If you’d like to know more about the inimitable Maxwell Perkins, pictured above, there is a very nice article about him in The Independent: The Return of a Man Called Perkins


Comments

16 responses to “The Death of the Editor…”

  1. Really interesting. I so need an editor : (

    1. So do I. So does everyone.

  2. Almost a year ago, I spent all of Christmas Eve/Day reading the private letters and correspondence of F. Scott Fitzgerald, [ F. Scott Fitzgerald: A Life in Letters, ed. Matthew Bruccoli (1994) ] which contained a considerable amount of his exchanges with Perkins. Again, you have put into words what I have been contemplating in the months since. His influence and guidance is clearly evident in their correspondence. I secretly have wished to find an editor to help me, the way Perkins helped Fitzgerald. But yes, you are correct, in suggesting how the editor has become an endangered, if not extinct species; replaced by agents, publishing houses, copy-write editors and many writers working independently by necessity. Most recently, I suggested the value of the editor as paramount to a discussion about the value of an agent for a playwright. The responses I received were indicative of the veracity of your conclusion. Many do not even realize how the definition of “Editor” has changed in the last 50 years. And worse, the new definition provokes a negative connotation for many writers, who consequently dismiss the idea–to their loss. And to ours, as readers. Excellent post, again, RG.

  3. Once upon a time, I thought I might want to be an editor. My reasoning was: I like reading, I like writing, I can spell, I can use grammar correctly etc etc. But I realised, as explained in your post above, RG, that these are just the nuts and bolts of proof reading, and that I do not have that editing gift of being able to see the text in the round and make suggestions about where it is going off course.

    So I became an accountant instead. 🙂

    1. Well, I don’t think it is something you start off with. I think, like anything else, it requires a lot of doing and practice.

  4. Justine Elyot Avatar
    Justine Elyot

    I completely and utterly agree with you.

    1. Justine Elyot Avatar
      Justine Elyot

      (And a good editor would probably have told me to lose either ‘completely’ or ‘utterly’ there.)

  5. I think I might have made a good editor. If I could get past worrying about hurting people’s feelings. I think I’m better at editing other people’s stuff than my own. I have too much attachment to the things I write. Interesting post. Thanks RG.

    1. I think, once you commit yourself to making the piece of work you are editing your priority, the fear of hurting feelings tends to fade. And everyone is better at editing other people’s stuff. Writers are always emotionally invested in their work. It’s natural.

  6. Thank you for writing this post!

    I couldn’t imagine feeling I didn’t need an editor, and yet I constantly deal with people who want to be published, but feel the editorial process is pointless.

    To make it as a writer, one has to be a bit of a masochist, especially in the earlier stages. Writers should want their work to be undressed, pulled apart, yanked open, and ripped into. Writers need to want to hear every single thing they’ve done wrong, so that they can learn to make it better.

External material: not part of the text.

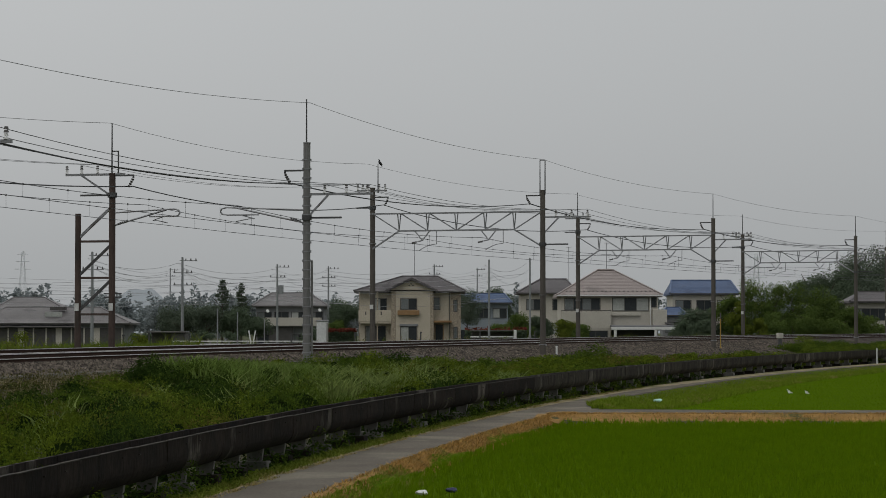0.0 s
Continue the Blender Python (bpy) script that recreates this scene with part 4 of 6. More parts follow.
    for px_ in (7.1, -6.65):
        bm = bmesh.new()
        for sy in (0.6, -0.6):
            block(bm, px_ - 0.95, px_ + 0.95, sy - 0.06, sy + 0.06, 3.72, 3.82)
        for sx in (-0.6, 0.6):
            block(bm, px_ + sx - 0.07, px_ + sx + 0.07, -0.65, 0.65, 3.72, 3.86)
            rod(bm, (px_ + sx, -0.35, 3.9), (px_ + sx, 0.35, 3.9), 0.11, seg=8)
        for sx in (-0.75, 0.75):
            for sy in (0.6, -0.6):
                rod(bm, (px_ + sx, sy, 3.48), (px_ + sx, sy, 3.76), 0.08, seg=8)
        part("pantograph_base", bm, STEEL, e)
        top = CONTACT - RAIL - 0.05
        knee = 3.85 + 0.5 * (top - 3.85)
        bm = bmesh.new()
        for sy in (0.55, -0.55):
            for sx in (-1, 1):
                # the lower arms cross, the upper ones close again
                rod(bm, (px_ + sx * 0.42, sy, 3.85), (px_ - sx * 0.56, sy * 0.85, knee), 0.028, seg=6)
                rod(bm, (px_ - sx * 0.56, sy * 0.85, knee), (px_ - sx * 0.2, sy * 0.72, top - 0.06), 0.022, seg=6)
        for sx in (-1, 1):
            rod(bm, (px_ + sx * 0.56, -0.47, knee), (px_ + sx * 0.56, 0.47, knee), 0.026, seg=6)
            rod(bm, (px_ + sx * 0.56, 0.47, knee), (px_ + sx * 0.2, -0.4, top - 0.06), 0.016, seg=6)
        part("pantograph_arms", bm, STEEL, e)
        bm = bmesh.new()
        for sx in (-0.22, 0.22):
            bar(bm, (px_ + sx, -0.6, top), (px_ + sx, 0.6, top), 0.055)
            for sy in (1, -1):
                bar(bm, (px_ + sx, sy * 0.6, top), (px_ + sx, sy * 0.9, top - 0.16), 0.035)
        for sy in (0.42, -0.42):
            bar(bm, (px_ - 0.22, sy, top - 0.04), (px_ + 0.22, sy, top - 0.04), 0.04)
        part("pantograph_head", bm, STEEL, e)
    # sand boxes, springs and brake gear along the underframe
    for sy in (1, -1):
        for x in (7.35, 4.35, 1.5, -1.5, -4.35, -7.35):
            bm = bmesh.new()
            prism(bm, [(x - 0.3, 1.3), (x + 0.3, 1.3), (x + 0.2, 0.75), (x - 0.1, 0.6)], sy * 1.05, sy * 1.3)
            part("sand_box", bm, GEARGREY, e)
        for x in (5.9, 0, -5.9):
            for a in (-1.25, 1.25):
                bm = bmesh.new()
                for k in range(5):
                    rod(bm, (x + a * 0.55, sy * 1.12, 0.55 + 0.1 * k), (x + a * 0.55, sy * 1.12, 0.6 + 0.1 * k), 0.12, seg=8)
                part("coil_spring", bm, GEARGREY, e)
                bm = bmesh.new()
                block(bm, x + a - 0.17, x + a + 0.17, sy * 1.12 - 0.06, sy * 1.12 + 0.08, 0.42, 0.72, None, 0.03)
                part("axle_box", bm, GEARGREY, e)
        bm = bmesh.new()
        rod(bm, (-7.6, sy * 1.2, 1.28), (7.6, sy * 1.2, 1.28), 0.035, seg=6)
        part("air_pipe", bm, GEARGREY, e)
    for x in (5.9, 0, -5.9):
        bogie(e, x, True)
    bm = bmesh.new()
    block(bm, -8.2, 8.2, -1.0, 1.0, 0.5, 1.4)
    part("underframe", bm, GRIME, e)
    return e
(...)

    And that masochism shouldn’t cease upon one’s first “real” publication, or upon “making it.” I wait with bated breath for my editorial letters, or my critique letters form my beta readers and critique partners. I can’t wait to hear what I’ve done poorly, or what is confusing, or what simply doesn’t work…because then I can fix it.

    The act of writing is actually about a third of the process that is writing, and people have to be willing to engage fully with the other two-thirds of the process (the stripping, the painful revelation of weakness, and the building back up) to be real authors.

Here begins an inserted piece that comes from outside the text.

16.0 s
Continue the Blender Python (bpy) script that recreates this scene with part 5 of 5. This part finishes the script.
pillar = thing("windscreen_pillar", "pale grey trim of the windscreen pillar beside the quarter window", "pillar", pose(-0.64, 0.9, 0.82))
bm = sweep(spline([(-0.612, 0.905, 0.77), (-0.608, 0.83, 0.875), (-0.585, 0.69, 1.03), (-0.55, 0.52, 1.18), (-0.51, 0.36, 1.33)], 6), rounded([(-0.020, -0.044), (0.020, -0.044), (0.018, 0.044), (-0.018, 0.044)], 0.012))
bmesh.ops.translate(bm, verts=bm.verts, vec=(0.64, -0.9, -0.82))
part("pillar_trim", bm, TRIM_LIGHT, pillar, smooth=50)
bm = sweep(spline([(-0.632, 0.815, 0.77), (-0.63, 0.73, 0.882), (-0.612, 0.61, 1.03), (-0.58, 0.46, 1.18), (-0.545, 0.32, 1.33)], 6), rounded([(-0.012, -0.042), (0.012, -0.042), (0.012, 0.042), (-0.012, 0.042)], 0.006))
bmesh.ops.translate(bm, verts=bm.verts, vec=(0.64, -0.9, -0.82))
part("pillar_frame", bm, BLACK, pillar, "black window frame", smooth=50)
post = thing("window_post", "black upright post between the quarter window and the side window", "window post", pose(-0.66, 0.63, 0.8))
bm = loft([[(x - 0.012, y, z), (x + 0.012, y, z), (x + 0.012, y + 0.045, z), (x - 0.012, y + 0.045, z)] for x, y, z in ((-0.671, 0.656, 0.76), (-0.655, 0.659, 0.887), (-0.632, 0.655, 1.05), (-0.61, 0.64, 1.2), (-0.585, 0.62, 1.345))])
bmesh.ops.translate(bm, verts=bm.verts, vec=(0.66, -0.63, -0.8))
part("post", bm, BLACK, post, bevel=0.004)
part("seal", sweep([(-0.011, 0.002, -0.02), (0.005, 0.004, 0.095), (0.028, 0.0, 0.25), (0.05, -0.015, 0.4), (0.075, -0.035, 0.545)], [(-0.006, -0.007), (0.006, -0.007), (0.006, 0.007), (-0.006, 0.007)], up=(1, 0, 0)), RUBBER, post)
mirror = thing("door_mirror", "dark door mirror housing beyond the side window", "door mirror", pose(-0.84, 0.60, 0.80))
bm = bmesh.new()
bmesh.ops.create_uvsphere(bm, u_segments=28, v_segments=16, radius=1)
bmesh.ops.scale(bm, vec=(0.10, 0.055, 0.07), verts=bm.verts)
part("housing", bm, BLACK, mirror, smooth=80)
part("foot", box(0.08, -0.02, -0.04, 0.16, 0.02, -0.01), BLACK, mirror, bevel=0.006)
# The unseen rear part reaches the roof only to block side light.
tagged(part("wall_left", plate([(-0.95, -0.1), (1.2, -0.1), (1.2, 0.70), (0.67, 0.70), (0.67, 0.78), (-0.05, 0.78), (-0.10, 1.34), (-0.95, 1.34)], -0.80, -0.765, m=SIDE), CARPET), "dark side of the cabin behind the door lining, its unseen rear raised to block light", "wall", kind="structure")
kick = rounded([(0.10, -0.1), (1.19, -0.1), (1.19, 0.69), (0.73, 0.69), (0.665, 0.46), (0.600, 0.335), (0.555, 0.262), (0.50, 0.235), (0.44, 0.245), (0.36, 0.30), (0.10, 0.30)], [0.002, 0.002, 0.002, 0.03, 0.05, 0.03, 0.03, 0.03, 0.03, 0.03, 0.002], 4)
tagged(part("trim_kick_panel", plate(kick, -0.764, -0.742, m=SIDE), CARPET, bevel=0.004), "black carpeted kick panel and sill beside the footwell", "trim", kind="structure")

    1. “I can’t wait to hear what I’ve done poorly, or what is confusing, or what simply doesn’t work…because then I can fix it.”

      The point you’ve made here is an important one. And it’s a real hurdle for newbie writers. You need to have a fair amount of confidence in your skills and ability to ‘fix it’ in order to really appreciate an editor’s negative feedback. And this can make for a bit of a vicious circle when you’re just starting out.

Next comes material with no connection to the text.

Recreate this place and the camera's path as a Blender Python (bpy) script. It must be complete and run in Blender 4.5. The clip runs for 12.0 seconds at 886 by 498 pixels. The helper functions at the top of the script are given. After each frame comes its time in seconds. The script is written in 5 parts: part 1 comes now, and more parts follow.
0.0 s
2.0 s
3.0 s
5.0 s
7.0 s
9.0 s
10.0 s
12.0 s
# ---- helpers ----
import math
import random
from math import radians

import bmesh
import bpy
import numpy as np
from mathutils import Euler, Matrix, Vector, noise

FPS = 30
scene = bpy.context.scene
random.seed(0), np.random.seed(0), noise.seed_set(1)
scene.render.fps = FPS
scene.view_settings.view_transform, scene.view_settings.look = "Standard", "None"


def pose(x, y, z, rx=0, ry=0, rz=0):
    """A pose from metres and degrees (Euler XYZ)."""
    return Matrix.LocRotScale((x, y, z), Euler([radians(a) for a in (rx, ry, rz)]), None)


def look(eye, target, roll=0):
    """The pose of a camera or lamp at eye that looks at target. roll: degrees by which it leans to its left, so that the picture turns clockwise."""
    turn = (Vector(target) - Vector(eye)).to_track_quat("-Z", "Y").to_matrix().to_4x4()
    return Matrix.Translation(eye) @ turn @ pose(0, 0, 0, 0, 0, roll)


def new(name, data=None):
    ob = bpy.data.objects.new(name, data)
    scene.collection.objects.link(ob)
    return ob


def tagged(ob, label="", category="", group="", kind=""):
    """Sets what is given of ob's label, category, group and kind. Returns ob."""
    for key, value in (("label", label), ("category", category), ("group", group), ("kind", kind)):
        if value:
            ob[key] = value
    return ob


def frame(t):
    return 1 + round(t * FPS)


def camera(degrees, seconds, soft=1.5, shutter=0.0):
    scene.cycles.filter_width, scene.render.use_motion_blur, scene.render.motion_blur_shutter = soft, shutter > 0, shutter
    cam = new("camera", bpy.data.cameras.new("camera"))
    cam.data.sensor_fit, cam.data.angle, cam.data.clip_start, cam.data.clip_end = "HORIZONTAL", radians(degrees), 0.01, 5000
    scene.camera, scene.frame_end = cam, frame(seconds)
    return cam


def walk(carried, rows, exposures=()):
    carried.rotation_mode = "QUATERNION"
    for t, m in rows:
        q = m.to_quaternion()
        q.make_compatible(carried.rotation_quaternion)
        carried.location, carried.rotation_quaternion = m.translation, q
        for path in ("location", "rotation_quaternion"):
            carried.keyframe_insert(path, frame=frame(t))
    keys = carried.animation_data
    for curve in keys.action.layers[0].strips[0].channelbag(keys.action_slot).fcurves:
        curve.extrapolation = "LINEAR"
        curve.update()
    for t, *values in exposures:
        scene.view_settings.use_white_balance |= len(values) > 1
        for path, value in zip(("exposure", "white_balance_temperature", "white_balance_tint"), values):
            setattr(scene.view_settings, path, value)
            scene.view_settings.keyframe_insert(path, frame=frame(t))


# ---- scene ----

  7. Great post, and so true. There’s nothing like the synergy between two brains that are both striving to make a work the best it can be. The first time I ever (successfully) worked on a piece of writing “with” someone was in college, when I co-wrote an essay on The Picture of Dorian Gray with a classmate. I was amazed at how much better we were together. As you pointed out, some antagonism was necessary, but the best part was how we pushed each other’s ideas to the next level. I hope that if/when I have an editor for my fiction, I’ll have the same kind of “Yes! Why didn’t I think of that!” intellectual relationship.

  8. I have been working with a writer since the beginning of September. Initially, I was just a glorified proof reader with the occasional question about tense or word choice. He is extremely prolific and I have worked on his words almost every day.

    He has tought me so much about being a good writer but even more about being a good editor. I find myself struggling to write creative prose more and more. Yet, at the same time, I am becoming more familiar with his style, his voice, and comfortable challenging him to do his best. I have hardly written two words in the past month. Yet, if I have to go more than two days without something new from him to read and work on I start to twitch.

    Reading this piece of yours makes me feel that maybe it’s okay if I’m not a writer of fiction. I have a feeling I wasn’t cut out for that. You have also made me feel very proud to say that I am an editor (and definitely in the old style) of the tremendously talented Keith Dugger.

    1. Congrats! You’ve joined a very hallowed club.

  9. Part of the reason people assume that editors are proofreaders is the confusion over the difference between a copy editor (who checks grammar and spelling and formatting consistency and a dozen other things) and a developmental editor or manuscript editor, who works with the content and style. Of course there is some overlap, especially with grammar.

    I think the best-looking books have both types. The development editor works with the manuscript first, and when the content is finalized, a copy editor checks it for correctness. Apparently you are right that in some areas of fiction, a book might not get both–or even one! Fortunately this change hasn’t hit my niche of non-fiction.

    I both write and edit, and I can tell you, it’s damn hard to edit your own writing. Writing and editing are different skills, and you look at the text in a different way. I like to think that being an editor makes me a better writer, and that being a writer makes me a better editor, but no matter how clean a manuscript I have thought I was submitting, I have been ever so grateful for the work my editors have done for me! I still remember the first time I was edited; I was practically in shock that a publisher would provide such a service to me, and for free.

    I’m not sure I agree with you on the relationship being a contentious one. I prefer the attitude that both parties are working on the manuscript, which is a separate thing. Where the editor attempts to work on the author’s ego there are rarely good results. Both parties have the same goal–to make the best book possible–though they use different skills to get there.

    These days when I take freelance editing projects for publishers one of my first questions is how easy the author is to work with–by which I mean, is the author willing to change anything. I can work with all types, but it’s a far easier thing with someone who’s willing to look at the text as something that can change if necessary.